> REQUIREMENT
Each line that holds the word "pixels" counts once; report the total and nothing else.

> Scene script records
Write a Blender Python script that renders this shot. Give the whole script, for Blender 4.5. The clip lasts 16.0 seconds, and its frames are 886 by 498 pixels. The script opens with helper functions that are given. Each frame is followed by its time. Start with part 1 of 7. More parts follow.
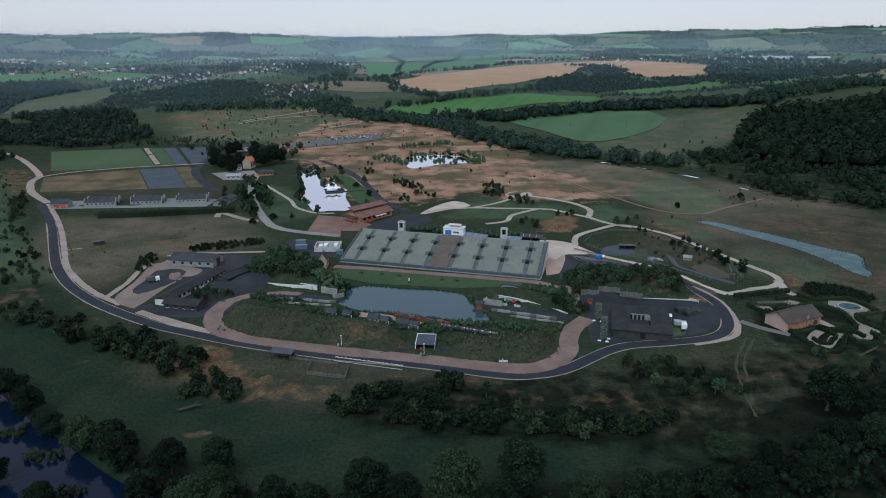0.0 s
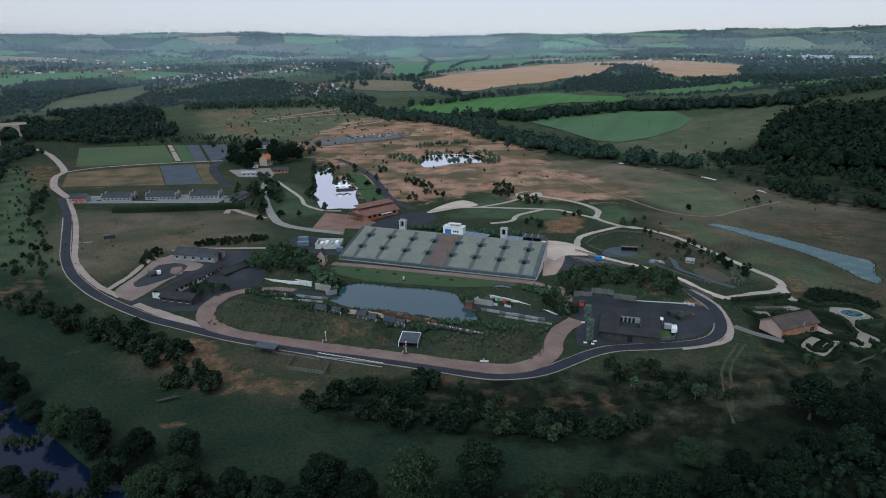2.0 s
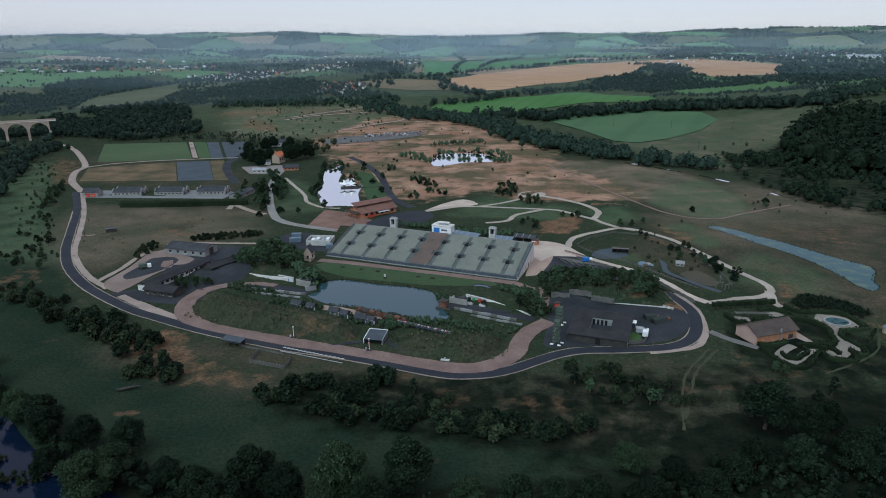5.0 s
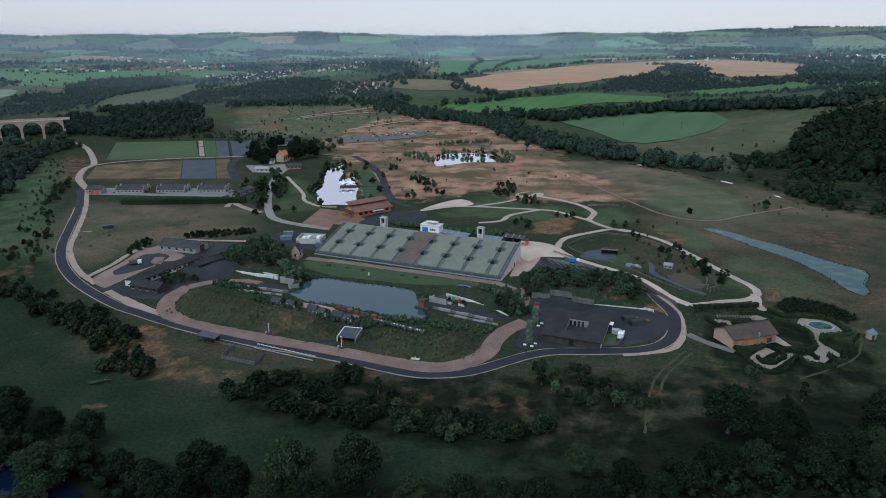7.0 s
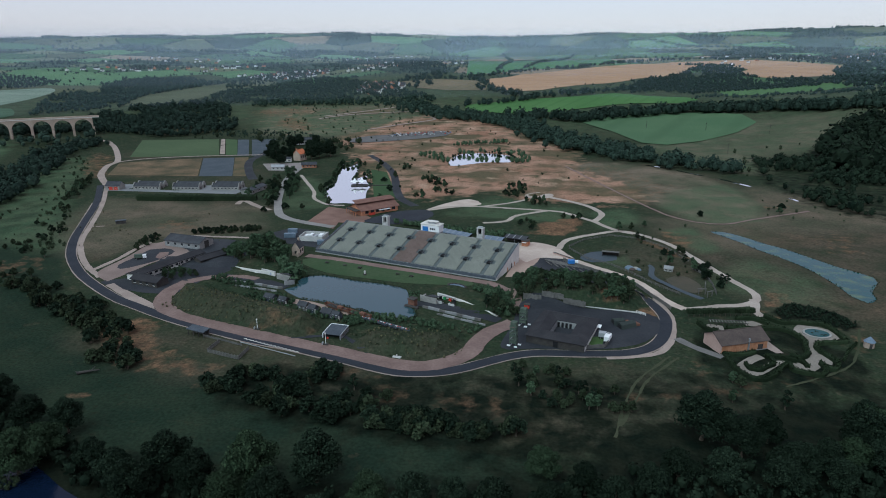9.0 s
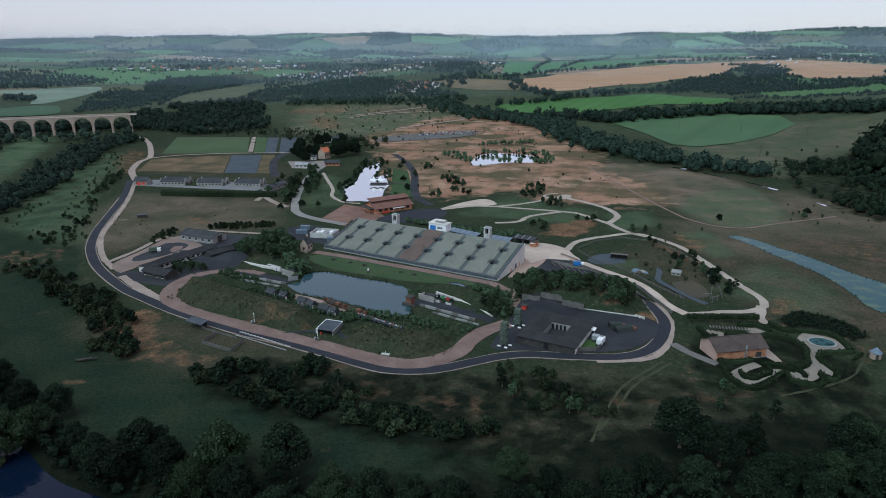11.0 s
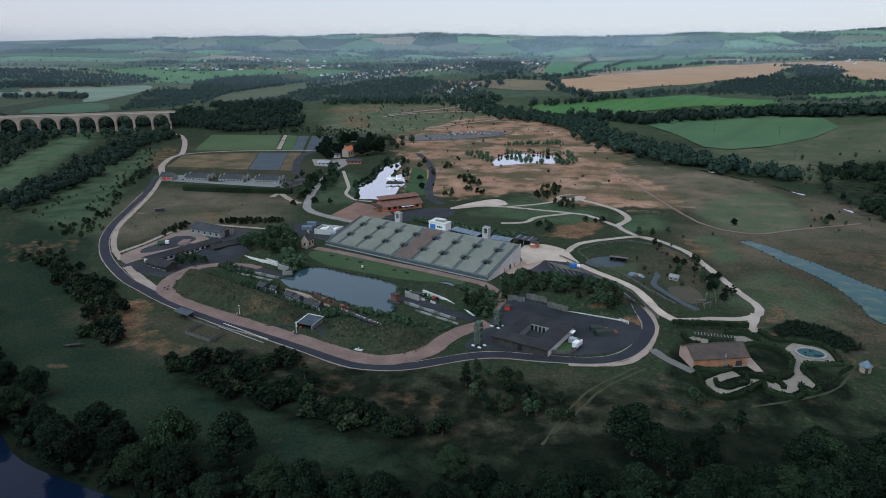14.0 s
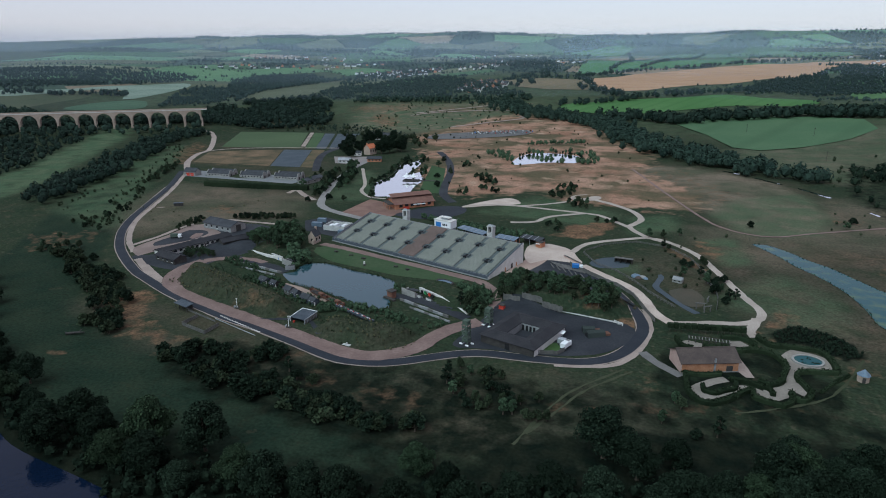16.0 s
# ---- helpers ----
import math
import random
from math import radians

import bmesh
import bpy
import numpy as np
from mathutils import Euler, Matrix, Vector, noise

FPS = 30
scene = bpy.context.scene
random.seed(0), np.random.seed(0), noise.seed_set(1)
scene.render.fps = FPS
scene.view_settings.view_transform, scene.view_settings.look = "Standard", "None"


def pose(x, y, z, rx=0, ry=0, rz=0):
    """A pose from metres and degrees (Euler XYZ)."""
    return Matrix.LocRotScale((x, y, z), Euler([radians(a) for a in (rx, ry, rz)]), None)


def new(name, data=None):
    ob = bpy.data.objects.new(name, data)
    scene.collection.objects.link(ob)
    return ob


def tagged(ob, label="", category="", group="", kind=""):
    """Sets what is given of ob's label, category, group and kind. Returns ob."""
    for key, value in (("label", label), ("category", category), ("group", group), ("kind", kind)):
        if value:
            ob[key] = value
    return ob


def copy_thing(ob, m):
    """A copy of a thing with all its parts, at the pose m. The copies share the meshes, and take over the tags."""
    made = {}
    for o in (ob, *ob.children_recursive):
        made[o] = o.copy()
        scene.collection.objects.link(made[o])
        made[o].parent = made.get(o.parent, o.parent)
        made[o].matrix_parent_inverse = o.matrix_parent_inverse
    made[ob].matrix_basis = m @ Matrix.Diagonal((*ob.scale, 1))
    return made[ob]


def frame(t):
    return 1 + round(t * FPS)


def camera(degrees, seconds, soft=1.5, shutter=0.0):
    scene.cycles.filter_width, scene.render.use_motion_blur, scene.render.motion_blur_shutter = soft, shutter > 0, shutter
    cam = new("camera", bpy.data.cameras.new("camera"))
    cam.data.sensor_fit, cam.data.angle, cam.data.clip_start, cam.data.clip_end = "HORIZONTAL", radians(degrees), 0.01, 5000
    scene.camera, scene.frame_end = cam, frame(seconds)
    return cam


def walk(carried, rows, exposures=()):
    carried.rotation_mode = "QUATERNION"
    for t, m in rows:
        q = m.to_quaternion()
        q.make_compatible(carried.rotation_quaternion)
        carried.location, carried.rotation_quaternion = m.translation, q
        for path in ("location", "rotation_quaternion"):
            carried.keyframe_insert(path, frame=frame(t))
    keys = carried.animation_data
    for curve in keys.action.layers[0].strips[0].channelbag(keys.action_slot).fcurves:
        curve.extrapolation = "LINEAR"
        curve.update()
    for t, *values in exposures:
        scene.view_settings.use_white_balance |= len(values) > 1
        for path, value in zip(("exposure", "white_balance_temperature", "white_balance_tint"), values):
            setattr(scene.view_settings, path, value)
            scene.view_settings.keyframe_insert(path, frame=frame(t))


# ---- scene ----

* * *

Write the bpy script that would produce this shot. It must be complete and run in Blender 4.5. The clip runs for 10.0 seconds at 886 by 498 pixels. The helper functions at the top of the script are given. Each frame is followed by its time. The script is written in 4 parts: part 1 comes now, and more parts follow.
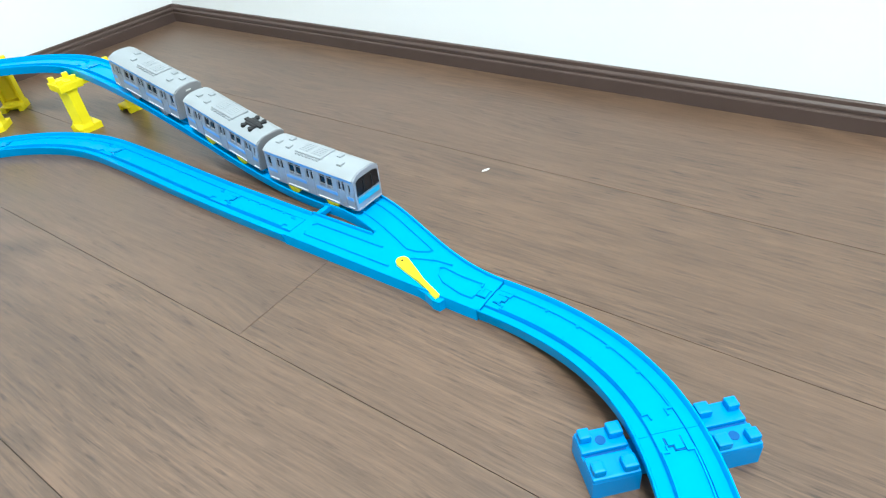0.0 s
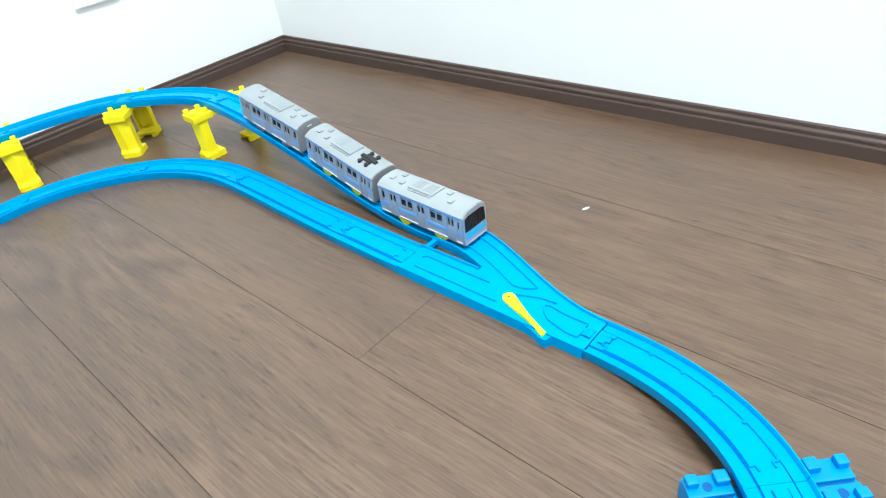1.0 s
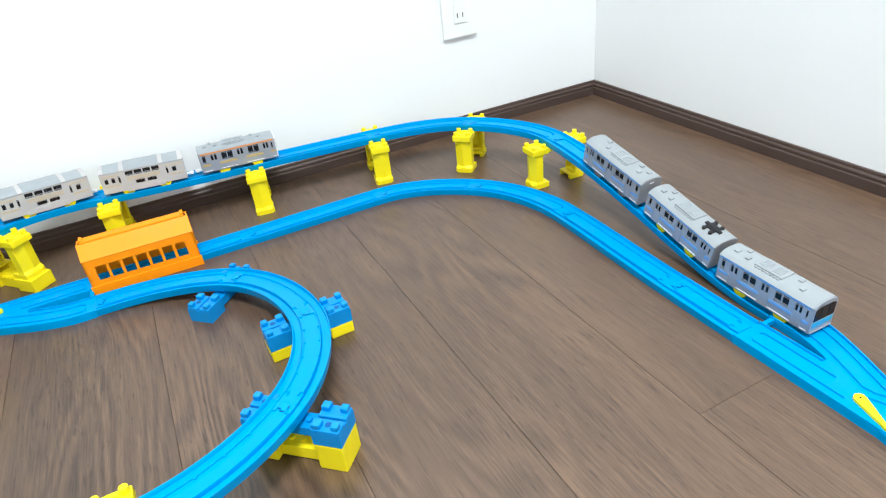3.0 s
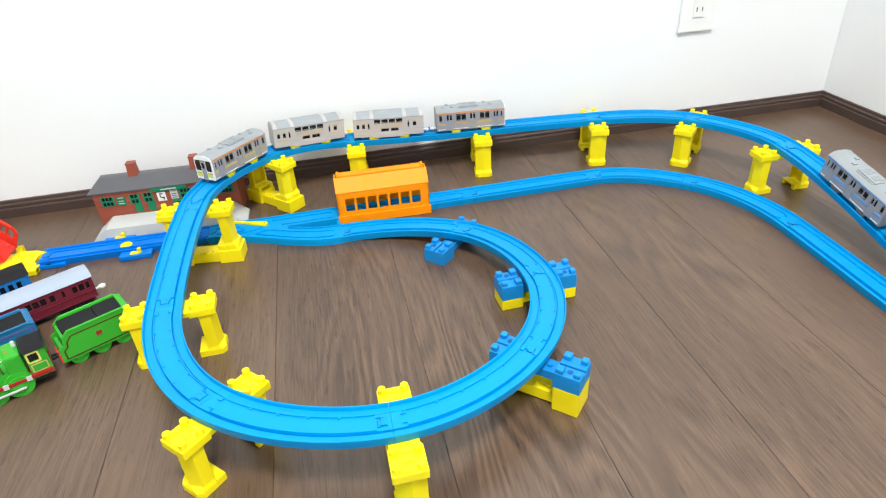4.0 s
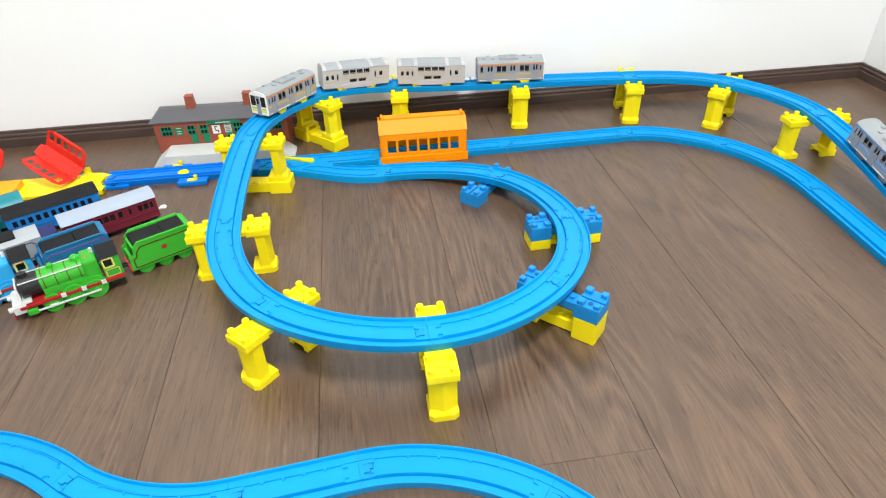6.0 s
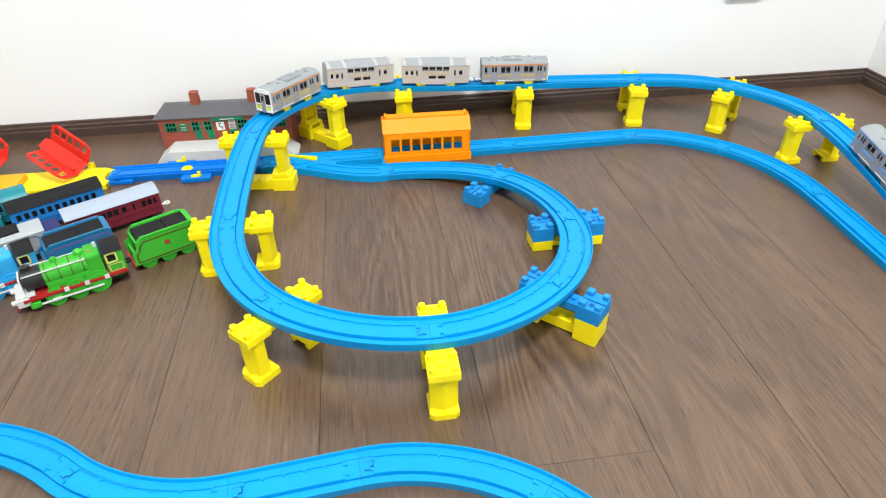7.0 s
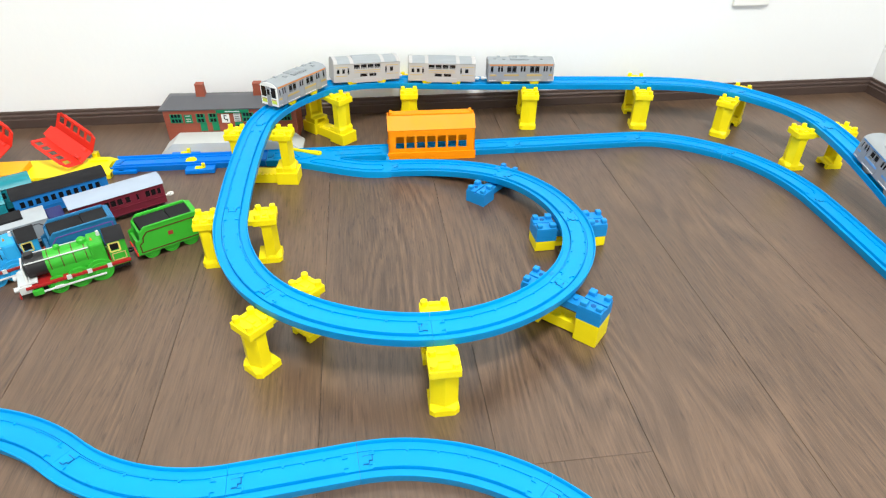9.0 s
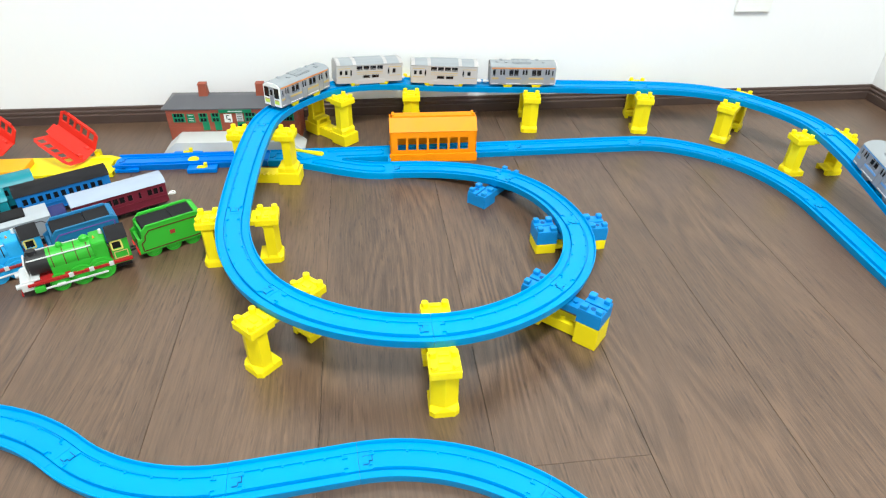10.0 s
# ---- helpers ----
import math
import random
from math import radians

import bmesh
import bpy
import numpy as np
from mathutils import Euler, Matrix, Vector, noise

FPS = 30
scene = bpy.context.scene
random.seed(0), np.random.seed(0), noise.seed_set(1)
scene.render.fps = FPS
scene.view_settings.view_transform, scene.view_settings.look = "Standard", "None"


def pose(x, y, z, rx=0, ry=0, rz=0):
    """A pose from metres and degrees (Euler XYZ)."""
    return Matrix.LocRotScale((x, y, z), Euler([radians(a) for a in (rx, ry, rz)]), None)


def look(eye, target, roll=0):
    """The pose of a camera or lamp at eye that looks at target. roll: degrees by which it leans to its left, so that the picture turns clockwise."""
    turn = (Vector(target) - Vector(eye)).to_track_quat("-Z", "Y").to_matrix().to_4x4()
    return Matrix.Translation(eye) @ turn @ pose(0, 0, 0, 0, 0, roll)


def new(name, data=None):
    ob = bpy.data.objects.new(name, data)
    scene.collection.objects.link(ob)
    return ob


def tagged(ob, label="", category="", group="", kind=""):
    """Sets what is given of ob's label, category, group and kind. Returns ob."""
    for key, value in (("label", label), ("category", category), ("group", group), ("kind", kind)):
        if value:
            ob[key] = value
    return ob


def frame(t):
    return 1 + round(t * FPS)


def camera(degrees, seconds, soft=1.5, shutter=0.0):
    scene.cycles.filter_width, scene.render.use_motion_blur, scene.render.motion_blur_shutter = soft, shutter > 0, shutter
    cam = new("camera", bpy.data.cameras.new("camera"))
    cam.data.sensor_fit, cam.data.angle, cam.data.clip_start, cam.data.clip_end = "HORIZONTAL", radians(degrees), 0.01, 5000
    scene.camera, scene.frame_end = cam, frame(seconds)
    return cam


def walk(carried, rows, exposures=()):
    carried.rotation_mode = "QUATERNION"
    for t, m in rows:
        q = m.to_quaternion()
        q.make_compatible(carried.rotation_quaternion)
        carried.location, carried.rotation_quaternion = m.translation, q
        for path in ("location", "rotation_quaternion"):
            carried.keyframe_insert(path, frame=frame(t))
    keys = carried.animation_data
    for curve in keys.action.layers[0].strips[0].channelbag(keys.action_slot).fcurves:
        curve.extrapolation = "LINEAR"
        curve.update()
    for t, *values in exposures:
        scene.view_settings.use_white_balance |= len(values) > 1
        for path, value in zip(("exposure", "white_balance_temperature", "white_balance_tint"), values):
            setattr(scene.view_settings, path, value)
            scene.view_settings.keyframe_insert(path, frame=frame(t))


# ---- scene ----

> COMPLETE OUTPUT
2